Giving up on hope that the state Legislature would help with the problem, the Los Angeles County supervisors Tuesday set out to resuscitate the foundering county library system by creating a way to impose new property taxes.
By a 3-1 vote, with Supervisor Mike Antonovich opposing, the supervisors tentatively endorsed a proposal to raise $30 million annually by charging property owners in areas covered by the county library district a maximum fee of $30 per parcel.
The library district, which serves 3.3 million people in 52 cities and unincorporated areas with 87 branch libraries, would use the revenue to restore more than $30 million a year in state cutbacks that have forced the county to close 10 branches, lay off nearly 300 employees and cut dozens of libraries back to only two or three days of operation a week.
The supervisors acted after the failure of a two-year effort to pass state legislation to raise the county's library revenues. Those efforts are continuing, but even if successful, the money would be received too late to help the libraries this fiscal year.

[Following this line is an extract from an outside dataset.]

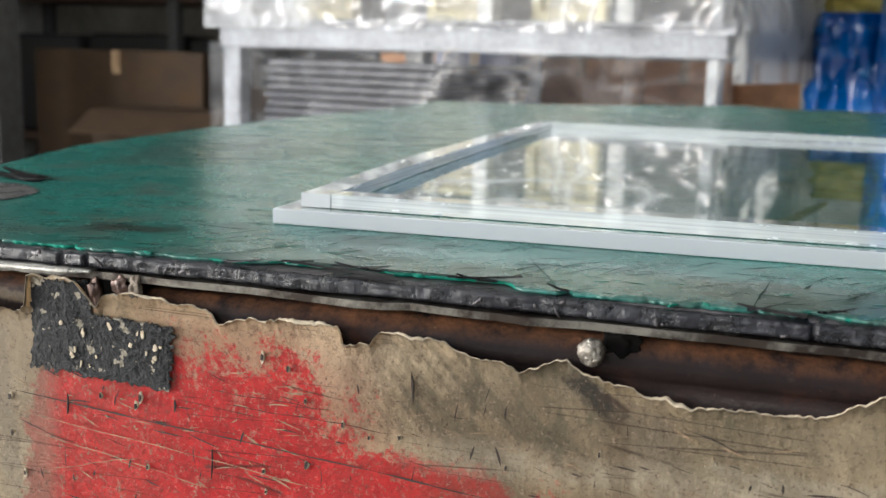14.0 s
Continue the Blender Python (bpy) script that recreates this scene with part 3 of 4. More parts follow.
def sheet_layer(edge, ztop, thick, inset, fine=1500):
    """A layer of the mat between its torn front edge and the lifted back edge."""
    bm = bmesh.new()
    ys = [0, 0.0007, 0.004, 0.012, 0.03, 0.06, 0.1, 0.2, 0.35, 0.5, 0.65, 0.78, 0.86, 0.9, 0.93, 0.96, 0.98, 1.0]
    steps = [0.5 * k / fine for k in range(fine)] + [0.5 + 0.5 * k / 60 for k in range(61)]
    nx = len(steps) - 1
    top, bot = [], []
    for i, s in enumerate(steps):
        a, b = [], []
        for v in ys:
            xl = left_edge(-0.06 + v * 1.2) + inset
            x = xl + (RIGHT - xl) * s
            if v == 0.0007:
                v *= 0.35 + 3.2 * max(0.0, rnd(x, 93, 40) + 0.6 * rnd(x, 94, 190))
            f = edge(x) + (max(0.0, -0.80 - x) * 0.45 if x < -0.80 else 0.0)
            y = f + (BACK - inset - f) * v
            z = ztop + curl(x, y)
            if v == 0:
                z -= thick * (0.12 + 0.3 * rnd(x, 95, 120))
            a.append(bm.verts.new((x, y, z)))
            b.append(bm.verts.new((x, y + (0.0006 if v == 0 else 0), z - thick * (0.75 if v == 0 else 1))))
        top.append(a)
        bot.append(b)
    m = len(ys)
    for i in range(nx):
        fresh = rnd(top[i][0].co.x, 91, 30) + 0.8 * rnd(top[i][0].co.x, 92, 140) > 0.12
        for k in range(m - 1):
            f = bm.faces.new((top[i][k], top[i + 1][k], top[i + 1][k + 1], top[i][k + 1]))
            f.material_index = 1 if k == 0 and fresh else 0
        bm.faces.new((top[i][0], bot[i][0], bot[i + 1][0], top[i + 1][0])).material_index = 1 if fresh else 0
        bm.faces.new((top[i][m - 1], top[i + 1][m - 1], bot[i + 1][m - 1], bot[i][m - 1]))
    for k in range(m - 1):
        bm.faces.new((top[0][k], top[0][k + 1], bot[0][k + 1], bot[0][k]))
        bm.faces.new((top[nx][k], bot[nx][k], bot[nx][k + 1], top[nx][k + 1]))
    return bm


part("backing", sheet_layer(lambda x: black_edge(x) + 0.0025, -0.0022, 0.0048, 0.0, 900), (BLACK, BLACK), mat_thing, "black rubber backing, cut and frayed", True)
part("skin", sheet_layer(green_edge, -0.0010, 0.0012, 0.001), (GREEN, TEAL), mat_thing, "scratched green rubber skin", True)


def rolled_edge():
    """The swollen, cracked front rim of the black backing."""
    bm = bmesh.new()
    n, m = 3000, 9
    rings = []
    for i in range(n + 1):
        x = -0.862 + (0.75 + 0.862) * i / n
        back = max(0.0, -0.80 - x) * 0.45
        crack = max(0.0, 0.03 - abs(noise.noise(Vector((x * 13 + 3 * rnd(x, 67, 11), 2.2, 0))))) * 33
        fat = 1 + 0.30 * rnd(x, 61, 17) + 0.22 * rnd(x, 62, 75) + 0.22 * rnd(x, 66, 240) - 0.8 * crack
        zt = -0.0021 + 0.0005 * rnd(x, 63, 40) - 0.0006 * crack + 0.0003 * rnd(x, 68, 260)
        zb = -0.0071 + 0.0006 * rnd(x, 64, 30)
        ring = []
        for k in range(m):
            a = math.pi * k / (m - 1)
            bulge = 0.0021 * fat * min(1.0, 1.5 * math.sin(a)) * (1 + 0.22 * noise.noise(Vector((x * 190, k * 0.7, 1))) + 0.25 * noise.noise(Vector((x * 60 + k, k * 0.4, 3))) + 0.14 * noise.noise(Vector((x * 620, k * 1.3, 5))))
            z = (zt + zb) / 2 + (zt - zb) / 2 * math.cos(a)
            ring.append(bm.verts.new((x, front(x) + back + 0.0012 - bulge + (0.004 if k in (0, m - 1) else 0), z)))
        rings.append(ring)
    for a, b in zip(rings, rings[1:]):
        for k in range(m - 1):
            bm.faces.new((a[k], a[k + 1], b[k + 1], b[k]))
    return bm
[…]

The delay in state legislation means the county's tax increase is "the only viable option for the libraries," said Chief Administrative Officer Sally Reed.
Although the county has the authority to create a special district and impose the tax in unincorporated areas, the tax can be collected in incorporated cities only if local governments agree to it.
Under state law, so-called Mello-Roos districts can be created by local governments to levy special tax assessments on property, with the money often financing public improvements such as streets and sewers.
Cities that refuse to join the tax district would continue to experience reductions in library hours and services, Librarian Sandra Reuben said. But their refusal could also create headaches for the county in cases where residents of a recalcitrant city continued to use a nearby library in the unincorporated area without paying for the restoration of services.
To win support for the proposal, library officials plan an intensive lobbying effort, including a series of public meetings in communities from Agoura Hills to Lakewood. The Board of Supervisors is scheduled to hold a public hearing on the issue Aug. 20.
"It's only eight cents a day," Reuben told the board Tuesday. "We think that's a lot of value for that amount of money."
But Antonovich, whose district includes the Santa Clarita and Antelope valleys and part of the San Fernando Valley, said residents of the library district should be given a chance to register their opinions on the tax in an advisory referendum in November.
Supervisors Ed Edelman, Gloria Molina and Yvonne Brathwaite Burke declined to support such a referendum. Supervisor Deane Dana was absent.
County officials had long pinned their hopes on several proposals in the state Legislature, including a measure--vetoed last year by Gov. Pete Wilson--that would have allowed the county to tax all residents of the library district, including those in the 52 cities.